Winner: Castro, 59-41.

#17 John Delaney (55, former U.S. representative from Maryland – down from #10) vs. #16 Jay Inslee (68, current governor of Washington state – down from #11)

Both of these gentlemen were in my original March Madness as lower-ranked contenders and both remain there today. But Inslee has leaped ahead of Delaney because of the latter’s difficulty in getting people interested enough in his campaign – which is closing in on the two-year mark this summer – to put him over the donor number threshold.

Winner: Inslee, 57-43.

Six of the eight of my non-listed candidates from March were in the bottom half of the field and none ranked higher than eleventh. Just three of them (Bullock, Bennet, and Ryan) advanced and here’s who these winners will face in round 2, which will be part 2 of this brief series.

  • #8 Cory Booker vs. #9 Kirsten Gillibrand
  • #7 Amy Klobuchar vs. #10 John Hickenlooper
  • #6 Elizabeth Warren vs. #11 Steve Bullock
  • #5 Beto O’Rourke vs. #12 Michael Bennet
  • #4 Kamala Harris vs. #13 Andrew Yang
  • #3 Pete Buttigieg vs. #19 Tim Ryan
  • #2 Bernie Sanders vs. #18 Julian Castro
  • #1 Joe Biden vs. #16 Jay Inslee

There are some really interesting matchups in play for round 2, so look for that tomorrow as I carry on this tournament.

The insanity may return

For those of you who thought having an Iowa caucus right after New Year’s Day (and a full ten months before the election) was ridiculous, well, we may just see this happen again.

In a Politico story from Friday, writer Emily Schultheis revealed that Arizona Governor Jan Brewer is considering moving their primary – already scheduled prior to a date authorized by both parties (February 28, 2012) – to January 31. “It only makes sense that our state have its voice heard loud and clear,” said Brewer. I’ll bet 49 other governors feel the same way, Jan.

In turn, both Iowa (tentatively scheduled for February 6) and New Hampshire would be forced to move forward because Florida would likely jump forward from its January 31st date to stay ahead. Next thing you know, it’s a primary for Christmas – that’s the direction we’re headed. And it’s shameful.

I was hoping we’d see some common sense prevail after a 2008 Maryland primary that made our Congressman a lame duck 10 1/2 months before the end of his term (and just 13 1/2 after he’d won re-election.) And even February 12 was too late for Maryland to have a roster of picks to choose from since Mitt Romney withdrew from the race a week prior. Out of nine GOP candidates on the ballot only four were still active candidates at the time (John McCain, Mike Huckabee, Alan Keyes, and Ron Paul) while Democrats had just three of eight (Barack Obama, Hillary Clinton, and Mike Gravel.) As for the rest, you may as well have tossed away your vote.

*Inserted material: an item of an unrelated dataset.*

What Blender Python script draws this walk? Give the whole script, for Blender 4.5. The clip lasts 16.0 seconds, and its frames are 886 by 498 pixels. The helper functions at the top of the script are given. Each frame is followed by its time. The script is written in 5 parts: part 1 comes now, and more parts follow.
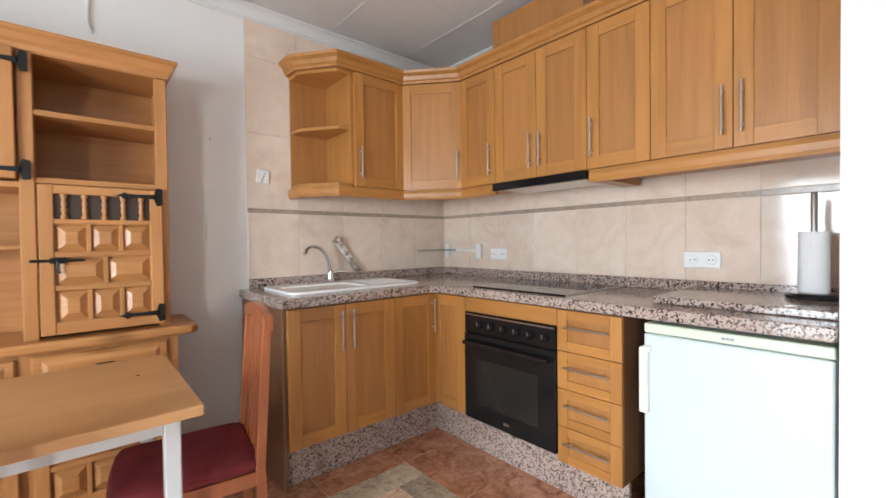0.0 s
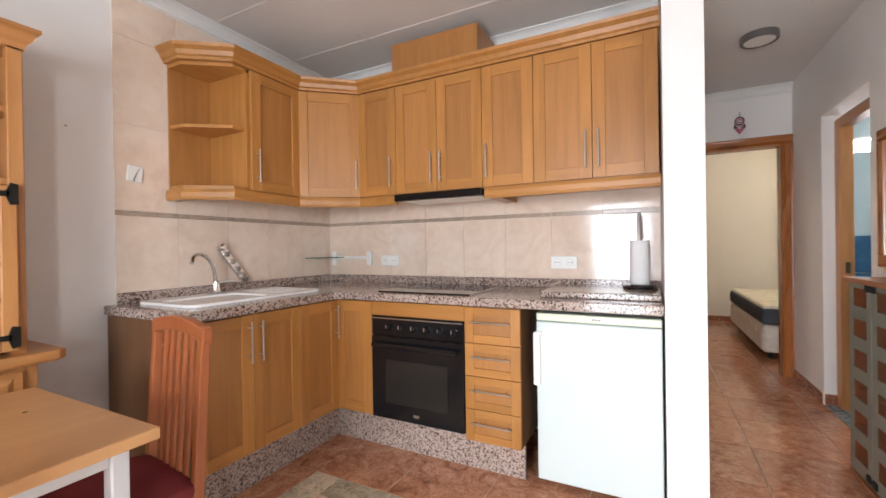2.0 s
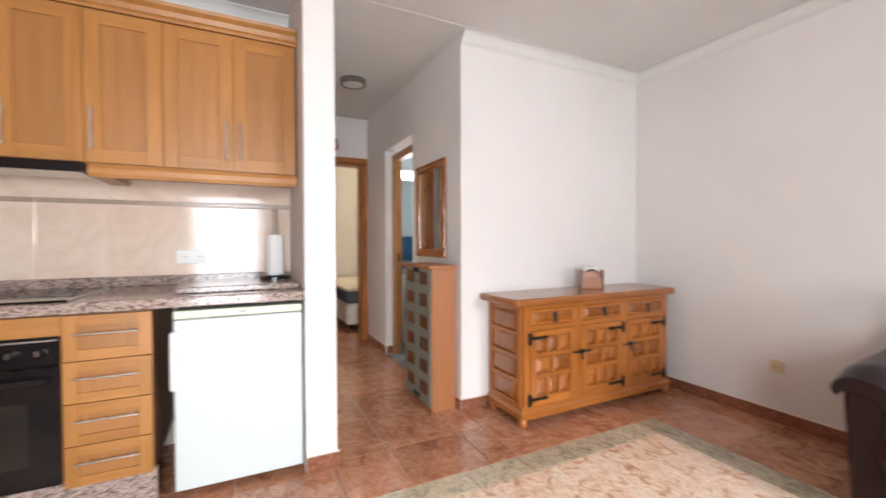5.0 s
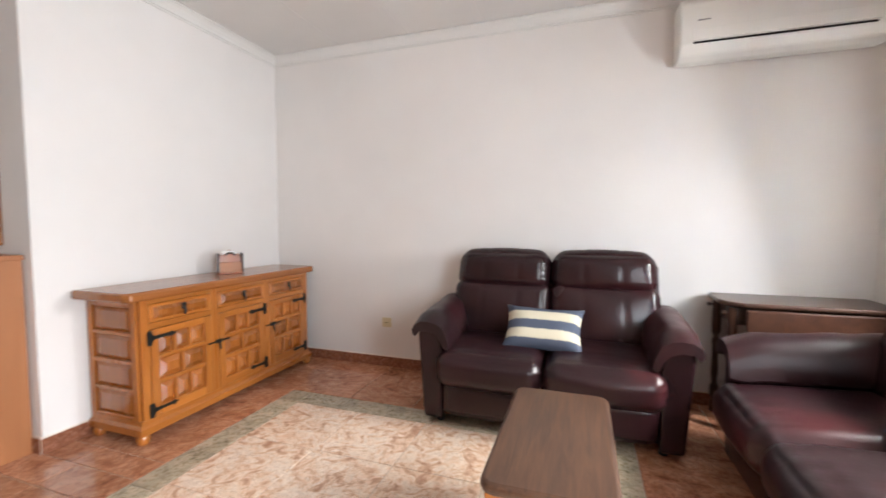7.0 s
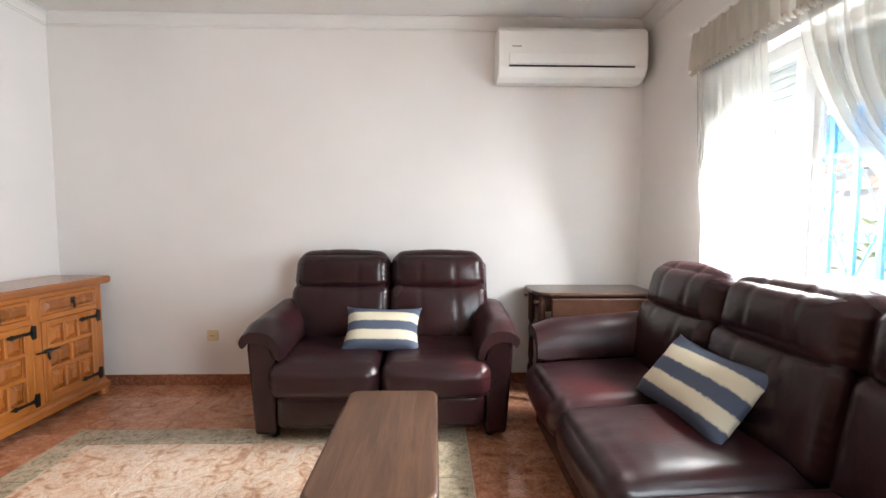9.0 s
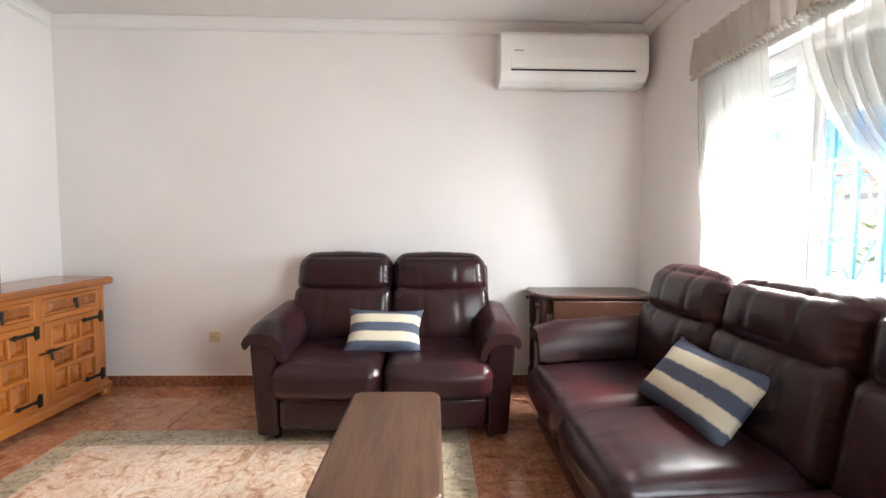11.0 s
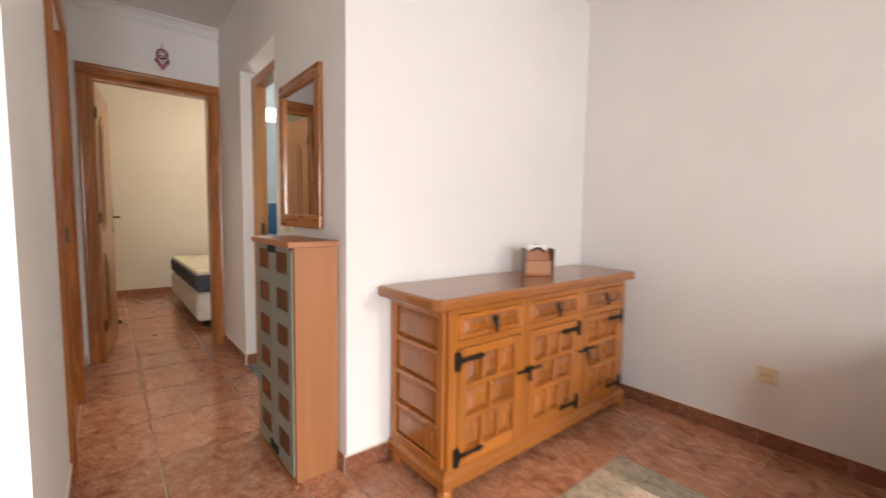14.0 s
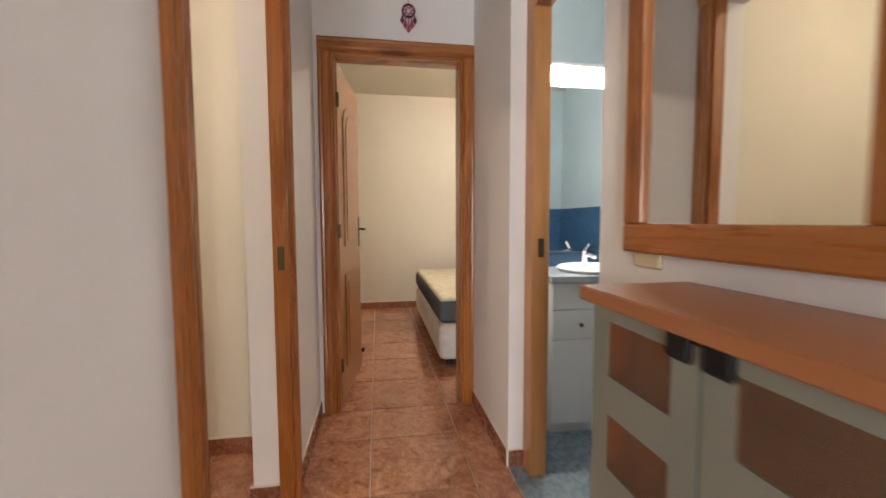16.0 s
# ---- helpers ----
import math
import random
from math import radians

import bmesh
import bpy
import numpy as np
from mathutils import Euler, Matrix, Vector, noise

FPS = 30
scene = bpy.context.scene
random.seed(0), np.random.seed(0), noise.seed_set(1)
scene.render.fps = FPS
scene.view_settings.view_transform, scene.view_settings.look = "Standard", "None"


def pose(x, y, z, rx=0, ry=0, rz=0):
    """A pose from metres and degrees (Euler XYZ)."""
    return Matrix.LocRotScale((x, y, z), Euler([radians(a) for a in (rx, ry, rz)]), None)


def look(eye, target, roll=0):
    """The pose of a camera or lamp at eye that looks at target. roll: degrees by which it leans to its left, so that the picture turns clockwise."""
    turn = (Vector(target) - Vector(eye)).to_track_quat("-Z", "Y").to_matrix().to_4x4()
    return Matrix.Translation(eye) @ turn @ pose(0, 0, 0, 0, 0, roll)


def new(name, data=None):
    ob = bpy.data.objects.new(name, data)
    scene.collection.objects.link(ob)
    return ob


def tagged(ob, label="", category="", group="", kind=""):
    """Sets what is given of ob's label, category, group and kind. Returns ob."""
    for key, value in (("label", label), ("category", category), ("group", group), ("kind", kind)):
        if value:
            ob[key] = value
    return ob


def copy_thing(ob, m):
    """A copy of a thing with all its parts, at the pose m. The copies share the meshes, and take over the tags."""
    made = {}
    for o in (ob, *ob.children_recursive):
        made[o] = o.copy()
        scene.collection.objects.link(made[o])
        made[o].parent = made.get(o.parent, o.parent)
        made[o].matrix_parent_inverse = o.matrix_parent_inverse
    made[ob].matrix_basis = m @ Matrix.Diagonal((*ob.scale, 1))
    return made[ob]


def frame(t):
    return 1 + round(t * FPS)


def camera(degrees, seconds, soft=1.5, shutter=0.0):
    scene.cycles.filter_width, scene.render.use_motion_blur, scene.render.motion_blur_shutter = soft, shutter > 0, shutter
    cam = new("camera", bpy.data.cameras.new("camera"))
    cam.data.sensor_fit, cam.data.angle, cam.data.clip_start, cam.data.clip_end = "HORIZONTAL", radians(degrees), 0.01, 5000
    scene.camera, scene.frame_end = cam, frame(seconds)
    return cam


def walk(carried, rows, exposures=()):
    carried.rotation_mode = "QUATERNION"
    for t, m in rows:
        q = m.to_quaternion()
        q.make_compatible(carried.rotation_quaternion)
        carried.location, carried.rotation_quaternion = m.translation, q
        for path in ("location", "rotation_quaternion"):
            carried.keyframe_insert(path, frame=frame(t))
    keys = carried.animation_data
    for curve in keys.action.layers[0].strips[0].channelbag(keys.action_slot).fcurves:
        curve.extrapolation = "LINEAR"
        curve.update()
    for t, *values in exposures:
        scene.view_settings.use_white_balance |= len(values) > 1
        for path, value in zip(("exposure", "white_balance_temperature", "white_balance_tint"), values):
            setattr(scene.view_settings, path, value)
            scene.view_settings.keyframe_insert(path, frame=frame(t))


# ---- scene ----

For years I’ve advocated a solution which does two things: makes smaller states more meaningful and compacts the race to a much shorter period. I think a June-to-November campaign is long enough, and here’s how it would work in reverse order, using a 2012 calendar as an example.

  • November 6: General Election.
  • September 4-7 and 10-13: Republican and Democratic conventions, respectively.
  • July 24: Sixth regional primary (Alaska, Hawaii, Washington, Oregon, California, Nevada, Arizona, New Mexico). In 2016 they go first.
  • July 17: Fifth regional primary (Montana, Idaho, Wyoming, Colorado, Utah, North Dakota, South Dakota, Nebraska). In 2016 they go sixth, in 2020 first.
  • July 10: Fourth regional primary (Texas, Oklahoma, Arkansas, Missouri, Kansas, Louisiana, Alabama, Mississippi). They would be first in 2024.
  • July 3: Third regional primary (Minnesota, Wisconsin, Illinois, Michigan, Indiana, Ohio, Kentucky, Tennessee). They would be first in 2028.
  • June 26: Second regional primary (Florida, Georgia, South Carolina, North Carolina, Virginia, Maryland, District of Columbia, West Virginia). We would be first in 2032, after we work our way down the line.
  • June 19: First regional primary (Delaware, Pennsylvania, New York, New Jersey, Connecticut, Rhode Island, Massachusetts, Vermont, Maine). They would cycle backwards to be first again in 2036.
  • June 12: New Hampshire primary. By the way, in order to stay first they have to close their primary so only previously registered Republican voters vote for the GOP nominee and Democratic voters for the Democrat.
  • June 5: Iowa caucus.

Doesn’t that seem like a more logical plan? It would probably save us all a ton of money because candidates would only have a shorter window in which to make ad buys and need only travel to certain small regions rather than all over the country. It also means that, aside from Iowa and New Hampshire, regions of the country would eventually get first crack at either a Republican or Democratic nominee (or both) every twenty years or so. And smaller states could get a little more love from candidates.

But I doubt my plan would be accepted by the powers that be. Instead, by the time the 2020 cycle comes around we’ll be voting in the 2018 General Election as the primary for 2020. Don’t think I’m kidding, either.